* DESCRIPTION OF THE TASK
Only the run of lines from the one containing "Continue the Blender" through the last line should be returned, exactly as written.

* SOURCE DATA
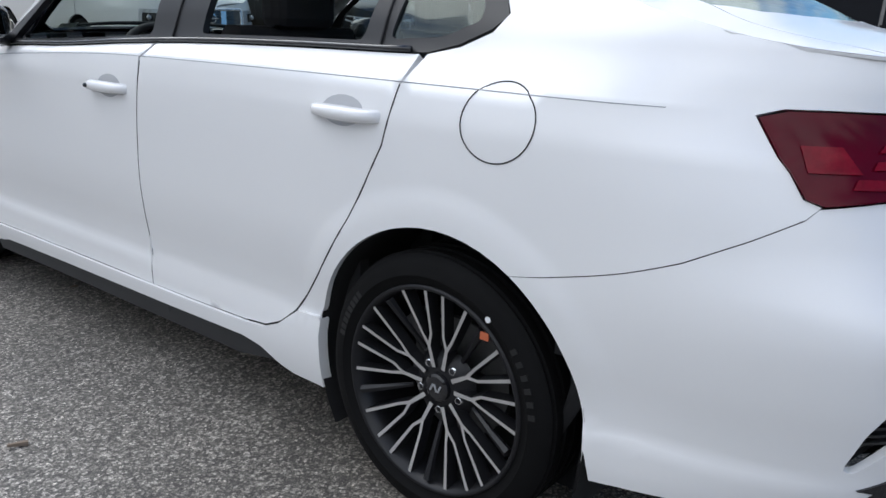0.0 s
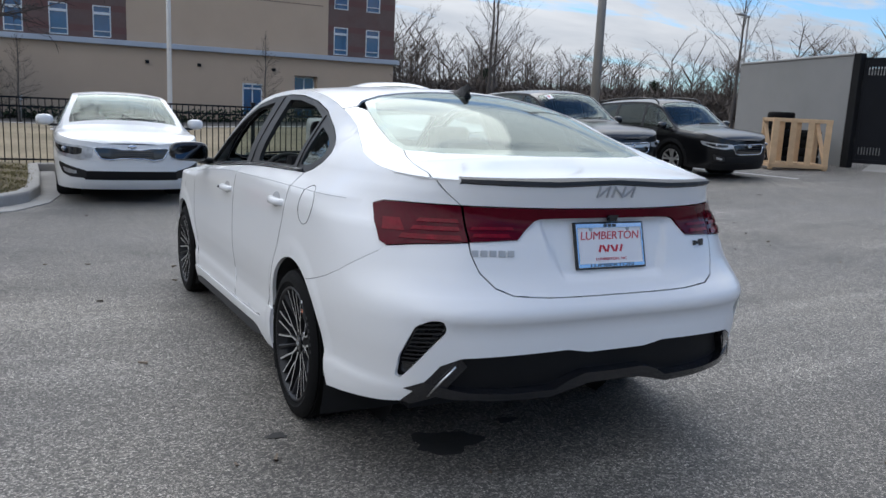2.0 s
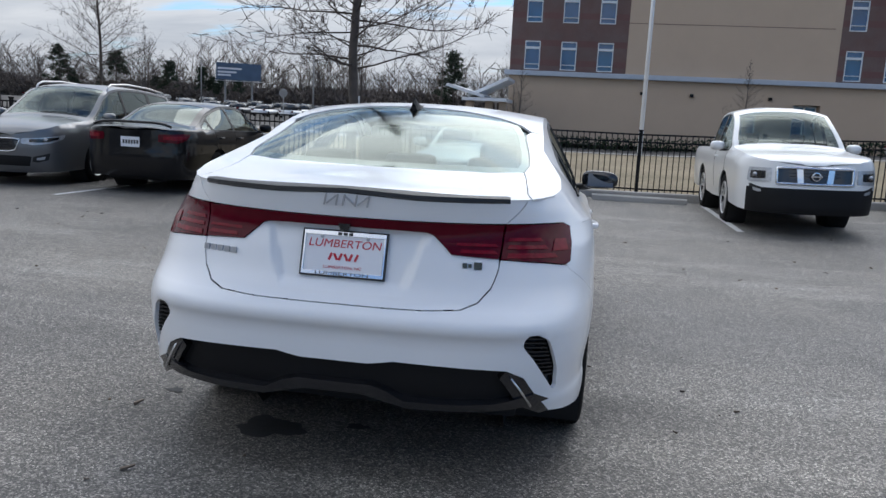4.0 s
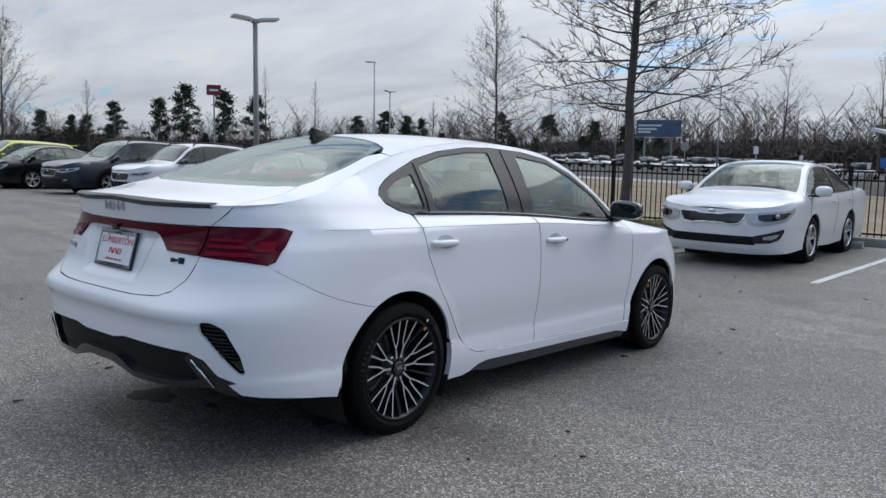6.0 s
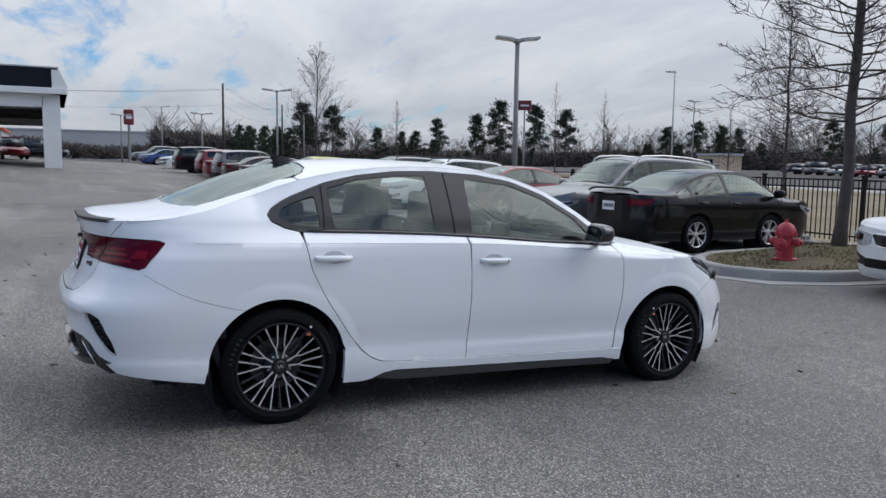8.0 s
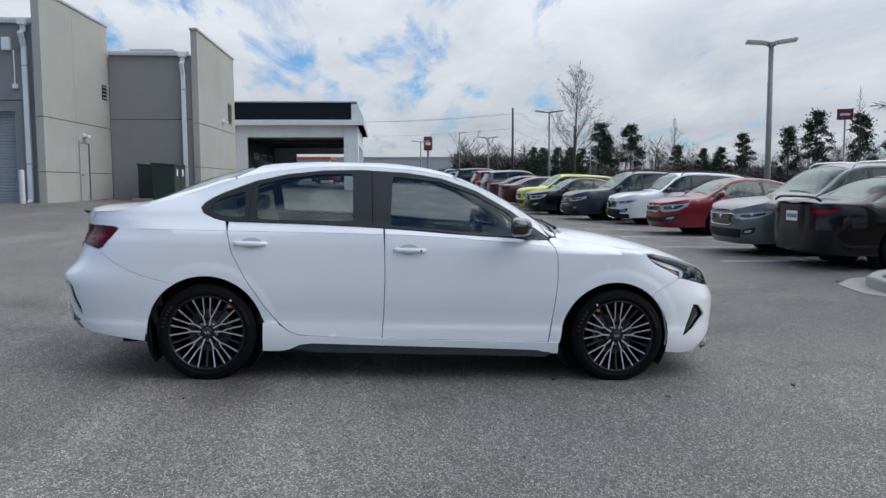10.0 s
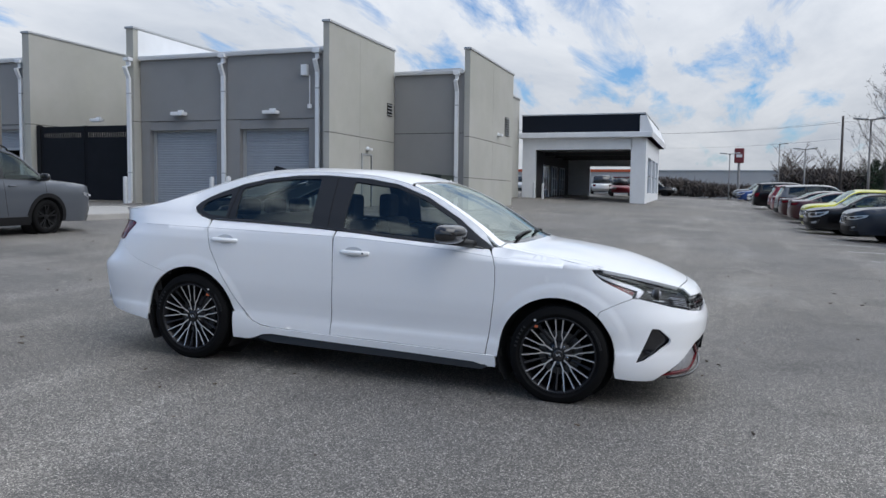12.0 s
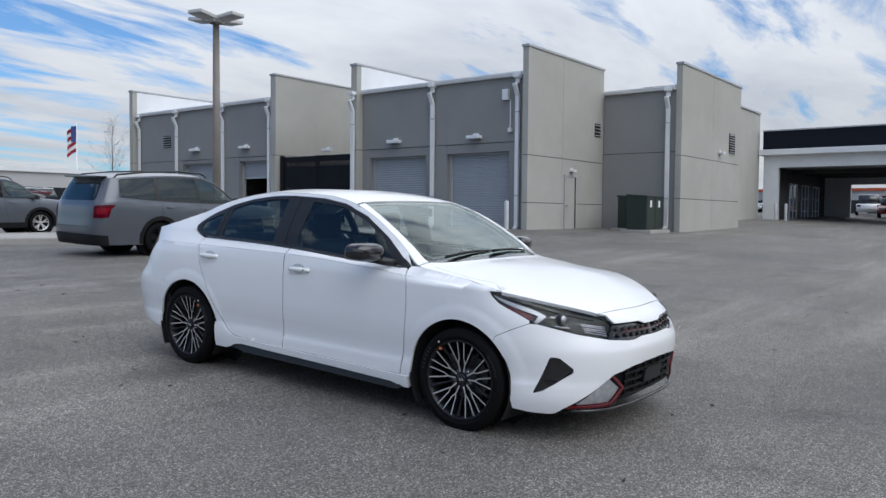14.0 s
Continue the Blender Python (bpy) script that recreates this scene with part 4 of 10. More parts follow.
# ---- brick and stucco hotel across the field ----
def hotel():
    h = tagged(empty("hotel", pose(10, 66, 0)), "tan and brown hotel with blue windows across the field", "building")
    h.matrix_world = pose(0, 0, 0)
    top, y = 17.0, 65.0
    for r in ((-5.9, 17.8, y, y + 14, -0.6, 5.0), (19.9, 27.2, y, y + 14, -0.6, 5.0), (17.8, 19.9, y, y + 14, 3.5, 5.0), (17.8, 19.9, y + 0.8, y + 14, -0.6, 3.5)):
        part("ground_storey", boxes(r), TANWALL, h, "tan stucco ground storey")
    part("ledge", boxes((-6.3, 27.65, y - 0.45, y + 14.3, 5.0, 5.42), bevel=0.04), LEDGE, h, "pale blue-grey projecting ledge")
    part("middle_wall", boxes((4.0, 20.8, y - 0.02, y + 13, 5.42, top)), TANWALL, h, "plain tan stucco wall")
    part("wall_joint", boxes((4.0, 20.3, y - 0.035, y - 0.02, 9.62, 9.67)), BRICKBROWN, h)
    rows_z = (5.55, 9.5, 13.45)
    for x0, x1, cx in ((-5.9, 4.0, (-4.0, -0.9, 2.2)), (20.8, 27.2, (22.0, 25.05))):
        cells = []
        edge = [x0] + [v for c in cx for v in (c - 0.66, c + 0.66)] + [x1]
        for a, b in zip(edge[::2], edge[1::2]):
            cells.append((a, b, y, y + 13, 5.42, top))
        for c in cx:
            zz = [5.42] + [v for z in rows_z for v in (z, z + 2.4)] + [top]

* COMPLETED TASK
Continue the Blender Python (bpy) script that recreates this scene with part 4 of 10. More parts follow.
# ---- brick and stucco hotel across the field ----
def hotel():
    h = tagged(empty("hotel", pose(10, 66, 0)), "tan and brown hotel with blue windows across the field", "building")
    h.matrix_world = pose(0, 0, 0)
    top, y = 17.0, 65.0
    for r in ((-5.9, 17.8, y, y + 14, -0.6, 5.0), (19.9, 27.2, y, y + 14, -0.6, 5.0), (17.8, 19.9, y, y + 14, 3.5, 5.0), (17.8, 19.9, y + 0.8, y + 14, -0.6, 3.5)):
        part("ground_storey", boxes(r), TANWALL, h, "tan stucco ground storey")
    part("ledge", boxes((-6.3, 27.65, y - 0.45, y + 14.3, 5.0, 5.42), bevel=0.04), LEDGE, h, "pale blue-grey projecting ledge")
    part("middle_wall", boxes((4.0, 20.8, y - 0.02, y + 13, 5.42, top)), TANWALL, h, "plain tan stucco wall")
    part("wall_joint", boxes((4.0, 20.3, y - 0.035, y - 0.02, 9.62, 9.67)), BRICKBROWN, h)
    rows_z = (5.55, 9.5, 13.45)
    for x0, x1, cx in ((-5.9, 4.0, (-4.0, -0.9, 2.2)), (20.8, 27.2, (22.0, 25.05))):
        cells = []
        edge = [x0] + [v for c in cx for v in (c - 0.66, c + 0.66)] + [x1]
        for a, b in zip(edge[::2], edge[1::2]):
            cells.append((a, b, y, y + 13, 5.42, top))
        for c in cx:
            zz = [5.42] + [v for z in rows_z for v in (z, z + 2.4)] + [top]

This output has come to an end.